Istio is a full-fledged service mesh designed to manage the communication between services in a microservices architecture. It focuses on service-to-service traffic management, security, and observability.

Key Features of Istio:

  • Traffic Management: Fine-grained traffic routing, fault injection, retries, and mirroring.
  • Security: Mutual TLS (mTLS) for service-to-service encryption, authentication, and authorization.
  • Observability: Distributed tracing, metrics, and logging with integrations for tools like Prometheus, Grafana, and Jaeger.
  • Sidecar Proxy: Uses Envoy sidecars for traffic interception and control.

Use Cases for Istio:

  • Service Mesh: Managing complex service-to-service interactions in microservices architectures.
  • Resiliency: Implementing circuit breakers, retries, and traffic shaping for robust applications.
  • Multi-Cluster Deployments: Securing and managing traffic across clusters or clouds.

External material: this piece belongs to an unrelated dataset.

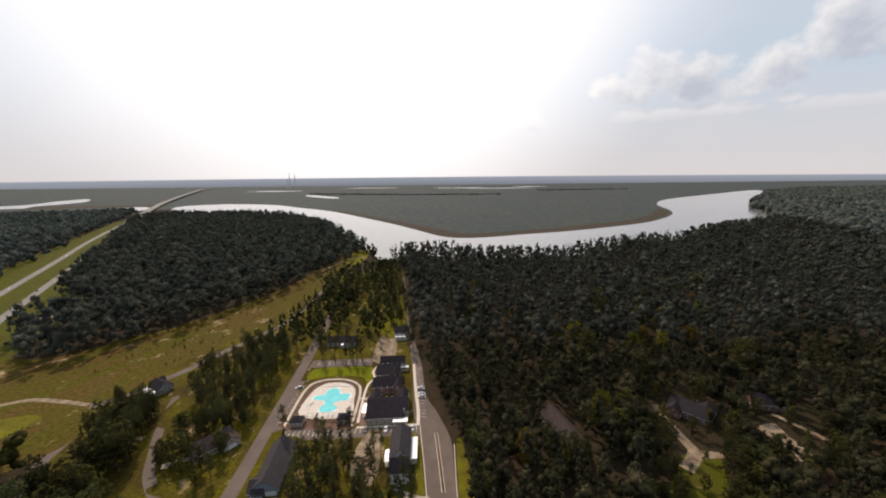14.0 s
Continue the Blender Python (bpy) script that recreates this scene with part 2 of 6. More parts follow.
M_MEADOW = material("meadow_grass", (0.064, 0.06, 0.005), tint=(0.092, 0.054, 0.015), scale=0.07, fine=0.5, vary=0.4, bump=0.05, spec=0.05, flecks=((0.33, 0.24, 0.13), 0.045, 0.59), rows=(-58, 5))
M_TURF = material("dull_turf", (0.145, 0.137, 0.006), tint=(0.088, 0.072, 0.013), scale=0.09, fine=1.5, vary=0.35, bump=0.03, spec=0.05, flecks=((0.2, 0.14, 0.07), 0.2, 0.64))
# darker copy of the turf: tree shade on the lawns is put into its colour
M_SHADED_TURF = material("shaded_olive_turf", (0.07, 0.079, 0.005), tint=(0.06, 0.05, 0.01), scale=0.09, fine=1.5, vary=0.38, bump=0.03, spec=0.05, flecks=((0.17, 0.12, 0.065), 0.2, 0.63))
M_LITTER = material("brown_leaf_litter", (0.085, 0.05, 0.02), tint=(0.05, 0.04, 0.012), scale=0.2, fine=2.5, vary=0.4, bump=0.03, spec=0.05)
M_WEEDS = material("weedy_ground", (0.15, 0.105, 0.055), tint=(0.07, 0.066, 0.018), scale=0.35, fine=4, vary=0.5, bump=0.05, spec=0.05, flecks=((0.26, 0.2, 0.13), 0.6, 0.62))
M_ASPHALT = material("asphalt", (0.2, 0.163, 0.136), tint=(0.168, 0.138, 0.116), scale=0.12, fine=25, vary=0.14, rough=0.85)
M_ROAD = material("street_asphalt", (0.15, 0.114, 0.092), tint=(0.112, 0.086, 0.071), scale=0.08, fine=6, vary=0.14, rough=0.85, spec=0.15)
M_CONCRETE = material("concrete", (0.39, 0.325, 0.255), tint=(0.33, 0.275, 0.218), scale=0.11, fine=7, vary=0.1, rough=0.85)
M_KERB = material("kerb_concrete", (0.55, 0.48, 0.38), scale=0.5, fine=9, vary=0.1, rough=0.85)
M_HIGHWAY = material("worn_highway_concrete", (0.22, 0.2, 0.175), tint=(0.18, 0.165, 0.145), scale=0.05, fine=0.8, vary=0.12)
M_GUTTER = material("gutter_concrete", (0.36, 0.31, 0.255), scale=0.5, fine=9, vary=0.14, rough=0.85)
M_PAVER = material("brick_pavers", (0.26, 0.14, 0.10), tint=(0.2, 0.11, 0.08), scale=2.5, fine=14, vary=0.25)
M_PAINT = material("road_paint", (0.72, 0.7, 0.66), scale=1.5, fine=9, vary=0.12)
M_BRICK = brickwork("red_brick", (0.21, 0.085, 0.065), (0.15, 0.062, 0.05), (0.24, 0.19, 0.16))
M_ROOF_DARK = material("charcoal_shingles", (0.036, 0.03, 0.034), scale=0.6, fine=7, vary=0.25, per_object=0.12, spec=0.06)
M_ROOF_BROWN = material("brown_shingles", (0.072, 0.053, 0.047), scale=0.5, fine=7, vary=0.28, per_object=0.12, spec=0.08)
M_ROOF_GREY = material("grey_shingles", (0.058, 0.051, 0.053), scale=0.5, fine=7, vary=0.24, spec=0.08)
M_METAL = material("pale_metal_roof", (0.72, 0.73, 0.74), rough=0.35, metal=0.55, scale=0.8, fine=4, vary=0.06, spec=0.5)
M_WHITE = material("white_paint", (0.74, 0.73, 0.70), rough=0.6, scale=0.8, fine=6, vary=0.06)
M_SIDING = material("grey_siding", (0.33, 0.33, 0.33), rough=0.7, scale=0.7, fine=5, vary=0.08)
M_TAN = material("tan_siding", (0.42, 0.36, 0.29), rough=0.7, scale=0.7, fine=5, vary=0.08)
M_BLUE = material("blue_grey_siding", (0.2, 0.23, 0.28), rough=0.7, scale=0.7, fine=5, vary=0.08)
M_BLACK = material("black_metal", (0.02, 0.02, 0.022), rough=0.45, spec=0.5)
M_GLASS = material("dark_window_glass", (0.03, 0.035, 0.04), rough=0.08, spec=0.6, vary=0.05)
M_BARK = material("grey_bark", (0.07, 0.05, 0.037), scale=1.2, fine=9, vary=0.4, bump=0.03, spec=0.1)
M_PINEBARK = material("pine_bark", (0.085, 0.055, 0.038), scale=1.0, fine=7, vary=0.45, bump=0.04, spec=0.1)
M_WATER = material("river_water", (0.2, 0.19, 0.18), rough=0.13, spec=1.0, scale=0.01, fine=0.1, vary=0.08)
M_POOL = material("pool_water", (0.10, 0.52, 0.55), rough=0.12, spec=0.5, tint=(0.14, 0.6, 0.6), scale=0.25, fine=1.5, vary=0.06)
M_DECK = material("pool_deck_concrete", (0.62, 0.54, 0.45), scale=0.3, fine=3, vary=0.08)
M_TERRACE = material("reddish_terrace_pavers", (0.2, 0.12, 0.09), scale=0.5, fine=5, vary=0.2)
M_TYRE = material("rubber", (0.02, 0.02, 0.02), rough=0.8)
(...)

Cilium vs. Istio: Key Comparisons

Feature Cilium Istio
Purpose Networking and security with lightweight service mesh. Full-featured service mesh for microservices.
Technology eBPF-based (kernel-level) Envoy-based (user space sidecars).
Performance High performance due to no sidecar overhead. Can introduce latency due to sidecar proxies.
Traffic Management Basic traffic routing at Layer 4/7. Advanced routing, load balancing, and fault injection.
Security Granular network policies, basic mTLS support. Full mTLS encryption, RBAC, and authentication.
Observability Deep network visibility with Hubble. Advanced tracing, logging, and metrics.
Ease of Use Simple to set up for networking needs. Complex configuration for advanced features.

Choosing the Right Tool

  1. When to Choose Cilium:
  2. You need a Kubernetes-native CNI with advanced networking and security.
  3. Performance is critical, and you want to minimize sidecar overhead.
  4. Your service mesh needs are lightweight, focusing on encryption and basic traffic management.

  5. When to Choose Istio:

  6. Your application architecture involves complex service-to-service communication.
  7. You require advanced traffic management, resiliency, and security features.
  8. You are already invested in a service mesh ecosystem with sidecar proxies.

Can They Work Together?

Yes! Cilium and Istio can complement each other. For example: - Use Cilium as your CNI for efficient networking and security policies. - Deploy Istio for advanced service mesh features, leveraging its observability and traffic management capabilities.

Conclusion

Cilium and Istio both address critical aspects of Kubernetes networking but cater to different needs. While Cilium excels as a high-performance, lightweight networking solution, Istio is ideal for robust service mesh functionality. By understanding their strengths and trade-offs, you can make an informed decision to suit your Kubernetes environment.

Whether you’re just starting with Kubernetes or managing a large-scale deployment, choosing the right tool is key to optimizing your application’s performance and security.